A lot of you probably haven't heard of Jelly Roll Morton because he doesn't have any VEVO music videos and he hasn't recorded any singles with a washed out rapper or a dubstep bass line. In fact, the dude died well before any of those things were even close to being created. If you have heard of Jelly Roll Morton, likely it's because you played one of his ragtime standards when you were eight and your Mom forced you to take piano, or you googled "jelly roll piano". Jelly Roll Morton was a ragtime and early jazz pianist in the early 1900s, and he was the original cocky frontman.
Jelly Roll Morton was born Ferdinand Joseph LaMothe, which sounds like the name of an inbred European prince, in New Orleans, Louisiana on... I don't know. His generally accepted birth date is October 20, 1890, but his World War I draft registration card listed his birth date as September 13, 1884, his death certificate listed it as September 1889, and he claims he was born on September 20, 1885. You might wonder, why claim to be five years older than you are? Actresses and Puerto Rican baseball players do the exact opposite. Well, Jelly Roll Morton claimed to have invented jazz in 1902, and it's hard to say that you created one of the most lasting and historic forms of popular music when you were twelve.

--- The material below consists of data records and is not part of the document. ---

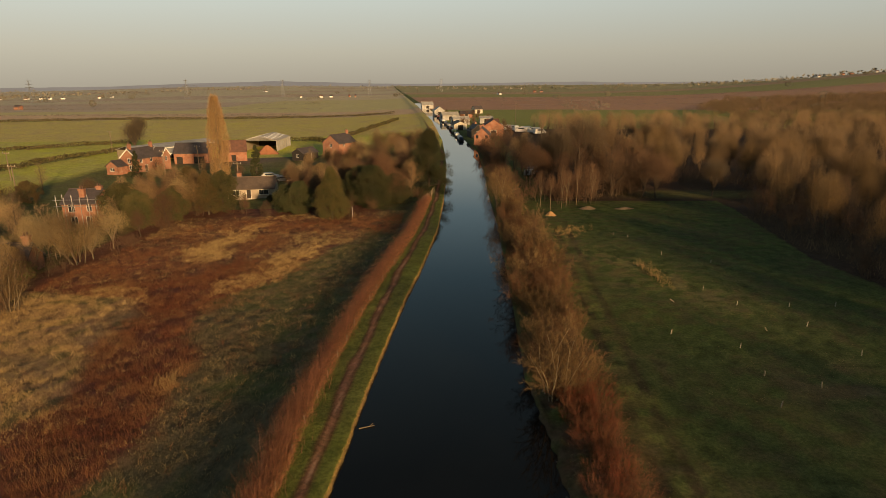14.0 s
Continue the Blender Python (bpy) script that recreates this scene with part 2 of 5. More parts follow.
BANKGRASS = plant("bank_grass", (0.16, 0.125, 0.06), (0.05, 0.046, 0.022), (0.07, 0.078, 0.026), glow=0.15, scale=0.9)
MIXGRASS = plant("rough_grass", (0.2, 0.165, 0.082), (0.085, 0.082, 0.037), (0.17, 0.14, 0.07), glow=0.2)
GRASS = plant("verge_grass", (0.11, 0.148, 0.028), (0.055, 0.088, 0.017), (0.125, 0.132, 0.035), glow=0.25, scale=0.8)
PASTURE = plant("pasture_grass", (0.105, 0.145, 0.034), (0.036, 0.058, 0.014), (0.09, 0.108, 0.03), glow=0.2, scale=0.6)
EDGE = plant("bank_edge_grass", (0.4, 0.27, 0.08), (0.22, 0.16, 0.05), glow=0.2)
CONIFER = plant("conifer_foliage", (0.1, 0.095, 0.032), (0.048, 0.05, 0.019), (0.11, 0.088, 0.03), glow=0.15, scale=0.9)
PINE = plant("pine_needles", (0.058, 0.068, 0.027), (0.028, 0.035, 0.015), (0.066, 0.062, 0.025), glow=0.15, scale=0.5)
IVY = plant("ivy_leaves", (0.06, 0.062, 0.022), (0.03, 0.034, 0.012), (0.08, 0.066, 0.026), glow=0.15, scale=0.6, rough=0.7)
IVY_BRIGHT = plant("bright_ivy", (0.15, 0.19, 0.04), (0.06, 0.085, 0.02), (0.13, 0.15, 0.035), glow=0.2, scale=0.8)
OLIVE = plant("olive_foliage", (0.125, 0.098, 0.038), (0.065, 0.052, 0.023), (0.15, 0.1, 0.04), glow=0.15, scale=0.6)
# far trees and hedges, paled and greyed: haze put into the colour
HAZED_FARWOOD = plant("distant_trees", (0.17, 0.15, 0.115), (0.13, 0.118, 0.092), (0.15, 0.14, 0.1), scale=0.01, clump=0.2)
HEDGEROW = plant("field_hedge", (0.12, 0.095, 0.045), (0.07, 0.058, 0.028), (0.09, 0.085, 0.03), scale=0.05)

# ---- helpers of this scene ----
def tri_mesh(name, verts, faces, material=None):
    """A mesh from arrays of places and triangles."""
    me = bpy.data.meshes.new(name)
    verts, faces = np.asarray(verts, dtype=np.float32), np.asarray(faces, dtype=np.int32)
    me.vertices.add(len(verts))
    me.vertices.foreach_set("co", verts.ravel())
    k = faces.shape[1]
    me.loops.add(faces.size)
    me.loops.foreach_set("vertex_index", faces.ravel())
    me.polygons.add(len(faces))
    me.polygons.foreach_set("loop_start", np.arange(0, faces.size, k, dtype=np.int32))
    me.update(calc_edges=True)
    if material:
        me.materials.append(material)
    return me


def bm_mesh(name, bm, material=None):
    me = bpy.data.meshes.new(name)
    bm.to_mesh(me)
    bm.free()
    if material:
        me.materials.append(material)
    return me


def part(name, data, material, parent, label="", at=None):
    """One mesh under a thing or under a part. data: a bmesh, or a mesh to share."""
    me = bm_mesh(name, data, material) if isinstance(data, bmesh.types.BMesh) else data
    if not me.materials:
        me.materials.append(material)
    ob = new(name, me)
    ob.parent = parent
    if at is not None:
        ob.matrix_basis = at
    return tagged(ob, label) if label else ob


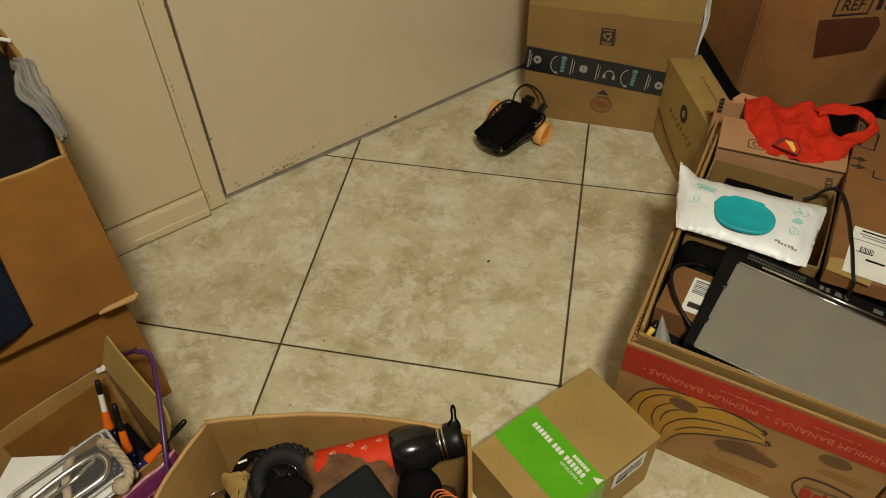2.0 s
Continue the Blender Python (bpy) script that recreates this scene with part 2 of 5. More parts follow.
def box(bm, x0, x1, y0, y1, z0, z1, bevel=0.0, m=None, segs=2):
    r = bmesh.ops.create_cube(bm, size=1)
    vs = r["verts"]
    for v in vs:
        v.co = Vector(((x0 + x1) / 2 + v.co.x * (x1 - x0), (y0 + y1) / 2 + v.co.y * (y1 - y0), (z0 + z1) / 2 + v.co.z * (z1 - z0)))
    if bevel:
        es = list({e for v in vs for e in v.link_edges})
        out = bmesh.ops.bevel(bm, geom=es, offset=bevel, segments=segs, affect="EDGES", profile=0.5)
        vs = list({v for f in out["faces"] for v in f.verts} | {v for v in vs if v.is_valid})
    if m is not None:
        bmesh.ops.transform(bm, matrix=m, verts=vs)
    return bm


def solid(x0, x1, y0, y1, z0, z1, bevel=0.0, m=None):
    return box(bmesh.new(), x0, x1, y0, y1, z0, z1, bevel, m)


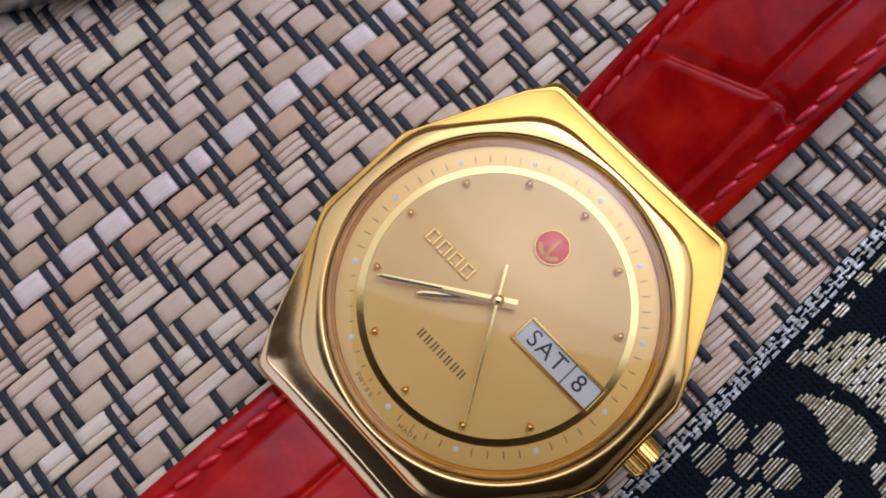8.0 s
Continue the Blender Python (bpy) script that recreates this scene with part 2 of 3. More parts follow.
def rings(loops, close_first=True, close_last=True):
    """Verts and faces of a loft through closed loops of equal length."""
    n = len(loops[0])
    verts = np.concatenate(loops)
    faces = []
    k = np.arange(n)
    for i in range(len(loops) - 1):
        a, b = i * n, (i + 1) * n
        faces += np.stack([a + k, a + (k + 1) % n, b + (k + 1) % n, b + k], 1).tolist()
    if close_first:
        faces.append(list(range(n))[::-1])
    if close_last:
        faces.append(list(range((len(loops) - 1) * n, len(loops) * n)))
    return verts, faces


def box(bm, x0, x1, y0, y1, z0, z1, bevel=0.0, m=None):
    r = bmesh.ops.create_cube(bm, size=1)
    vs = r["verts"]
    bmesh.ops.scale(bm, vec=(x1 - x0, y1 - y0, z1 - z0), verts=vs)
    bmesh.ops.translate(bm, vec=((x0 + x1) / 2, (y0 + y1) / 2, (z0 + z1) / 2), verts=vs)
    if bevel:
        es = list({e for v in vs for e in v.link_edges})
        out = bmesh.ops.bevel(bm, geom=es, offset=bevel, segments=2, affect="EDGES", profile=0.5)
        vs = list({v for f in out["faces"] for v in f.verts} | {v for v in vs if v.is_valid})
    if m is not None:
        bmesh.ops.transform(bm, matrix=m, verts=vs)
    return bm


ANGLES = np.linspace(0, 2 * np.pi, 288, endpoint=False)


def outline(corners, radius):
    """Distance from the centre, angle by angle, of a polygon with rounded corners (star-shaped round the origin)."""
    pts, n = [], len(corners)
    for i in range(n):
        p, a, b = (np.array(corners[j % n], float) for j in (i, i - 1, i + 1))
        u, v = (a - p) / np.linalg.norm(a - p), (b - p) / np.linalg.norm(b - p)
        half = np.arccos(np.clip(u @ v, -1, 1)) / 2
        cut = min(radius / np.tan(half), 0.48 * np.linalg.norm(a - p), 0.48 * np.linalg.norm(b - p))
        for s in np.linspace(0, 1, 16):
            pts.append((1 - s) ** 2 * (p + u * cut) + 2 * s * (1 - s) * p + s * s * (p + v * cut))
    dense = np.concatenate([np.linspace(pts[i], pts[(i + 1) % len(pts)], 12, endpoint=False) for i in range(len(pts))])
    a, r = np.arctan2(dense[:, 1], dense[:, 0]) % (2 * np.pi), np.hypot(*dense.T)
    order = np.argsort(a)
    return np.interp(ANGLES, a[order], r[order], period=2 * np.pi)


def ring_at(r, z):
    r = r * np.ones_like(ANGLES)
    return np.stack([r * np.cos(ANGLES), r * np.sin(ANGLES), z * np.ones_like(ANGLES)], 1)


def smoothstep(x, a, b):
    s = np.clip((x - a) / (b - a), 0, 1)
    return s * s * (3 - 2 * s)


def lettering(text, size, x, y, z, turn, mat, parent, name, spread=1.0, middle=True):
    """A word in the built-in font as a thin raised mesh, centred at x, y."""
    cu = bpy.data.curves.new(name, "FONT")
    cu.body, cu.size, cu.extrude, cu.align_x, cu.align_y = text, size * MM, 0.015 * MM, "CENTER", "CENTER"
    cu.space_character = spread
    tmp = new(name + "_curve", cu)
    me = bpy.data.meshes.new_from_object(tmp)
    bpy.data.objects.remove(tmp)
    me.materials.clear()
    me.materials.append(mat)
    ob = new(name, me)
    ob.parent = parent
    ob.matrix_local = pose(x * MM, y * MM, z * MM, 0, 0, turn)
    return ob


# ---- the setting: added unseen light blockers, ground, table ----
def slab(name, x0, x1, y0, y1, z0, z1, mat, label="", category=""):
    bm = bmesh.new()
    box(bm, x0, x1, y0, y1, z0, z1, 3)
    return tagged(part(name, bm, mat, smooth=False), label, category, kind="structure")


BLOCKER_TURN = pose(0, 0, 0, 0, 0, 31)
# Unseen slabs, added to block sky light and give dark reflections.
for name, size, mat, label, category in (
    ("ceiling", (-480, 2060, -2400, 123, 1650, 1700), OVERHEAD_DARK, "dark boarded ceiling of the porch", "ceiling"),
    ("shade_wall_south", (-480, 2060, -2460, -2400, -750, 1650), PLASTER, "plain plastered porch wall in shade", "wall"),
    ("shade_wall_east", (2000, 2060, -2400, 0, -750, 1650), PLASTER, "plain plastered porch wall in shade", "wall"),
    # added out of view so the twelve o'clock flank mirrors less sky
    ("shade_wall_north", (-3500, 3500, 3000, 3120, -750, 1900), EARTH, "unseen tan wall added to dim low northern reflections", "wall"),
):
    slab(name, *size, mat, label, category).matrix_world = BLOCKER_TURN
slab("ground", -60000, 60000, -60000, 60000, -800, -750, PAVING, "pale dusty paved ground under the table", "ground")


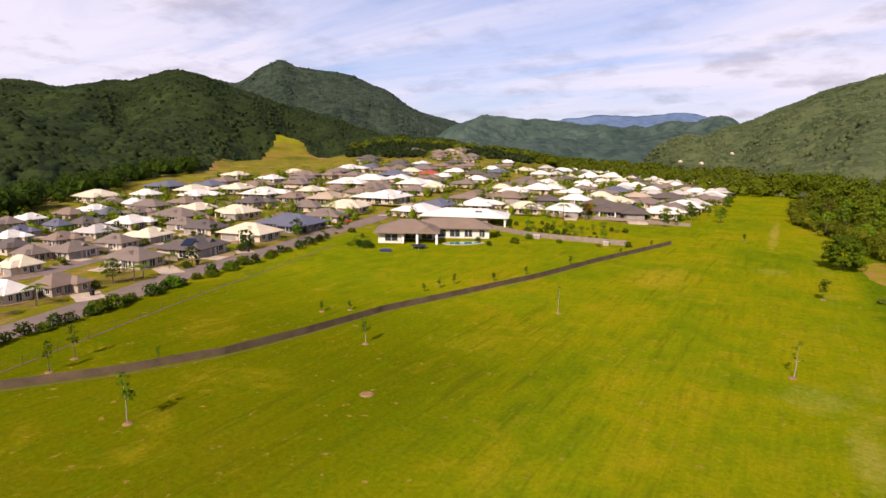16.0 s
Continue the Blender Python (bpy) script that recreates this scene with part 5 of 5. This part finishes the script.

After his invention of jazz, a fourteen year old Morton, while living with his great-grandmother, took a job as a piano player in a sporting house. Oh, is that like the early twentieth century equivalent of a sports bar? Nope, it's a brothel, also known as a whorehouse, and further known as "that place where daddy goes when mommy is nagging him". It was there that he earned the nickname "Jelly Roll", which was slang for vagina at the time. Why he received that nickname in a house full of prostitutes, no one will ever know. Eventually his great-grandmother found out what Jelly Roll was up to instead of working as a night watchman in a barrel factory and promptly kicked him out of the house.
Morton then moved around the country, traveling with minstrel shows for almost a decade, during which time he composed some of his most well-known pieces, like "King Porter Stomp" and "Jelly Roll Blues", because obviously he needed to name at least one song after himself. I assume that Jelly Roll Morton always referred to himself in the third person: i.e. "Jelly Roll Morton will name this song after Jelly Roll Morton." Finally, in 1914, Morton settled in Chicago, and started writing down all his compositions. In 1915, his self-titled blues number was arguably the first jazz composition ever published. So did he actually invent jazz? Probably. So why lie and say he did it much earlier? Dudefest, that's why.
Jelly Roll Morton left Chicago in 1917 to do things not important enough for Wikipedia, and eventually returned some time in the 1920s and signed with Victor Talking Machine Company. Hilarious name aside, this was the biggest "record" company at the time. Morton recorded with some New Orleans jazz musicians as Jelly Roll Morton & His Red Hot Peppers, a clever play on the name of the famous 90's California rock band. A fair number of the songs recorded around this time ("Winin' Boy Blues", "Mr. Jelly Lord") were musical tributes to himself. Who did Jelly Roll Morton think was the greatest pianist of all time? Surprisingly, not Jelly Roll Morton. He was of course second to the legendary Tony Jackson, who's essentially considered the Chuck Norris of ragtime piano. Seriously.
After a move to New York and a dismissal from Victor, Morton eventually made his way to Washington, D.C., where, in the year 1938, arguably the best and worst things of his eventful life occurred. To keep you on your toes I'll let you figure out which is which. First, Morton was invited by famed folklorist and ethnomusicologist Alan Lomax to record music and interviews for the Library of Congress, and the sessions ended up with almost nine hours of Morton speaking and playing the piano. The recordings were eventually released in 2005 in their entirety (8 CDs) and earned two Grammy awards, allowing Morton to join the likes of Milli Vanilli, Baha Men, and Afroman as a Grammy-winning artist. Second, Morton was stabbed in the head and chest.
After either the best or worst thing in his life happened, Morton never seemed to fully recover and his health continued to decline. In 1941, Morton passed away in Los Angeles, where he was buried. As of today, he has been inducted into the Rock and Roll Hall of Fame (I think he invented that too) and the Louisiana Hall of Fame. Although he'll always hold a special place in jazz history for writing half of the earliest jazz standards and claiming to have written the other half, he'll always hold a special place in dudefest history for being the cockiest son of a bitch this side of a piano and bowtie.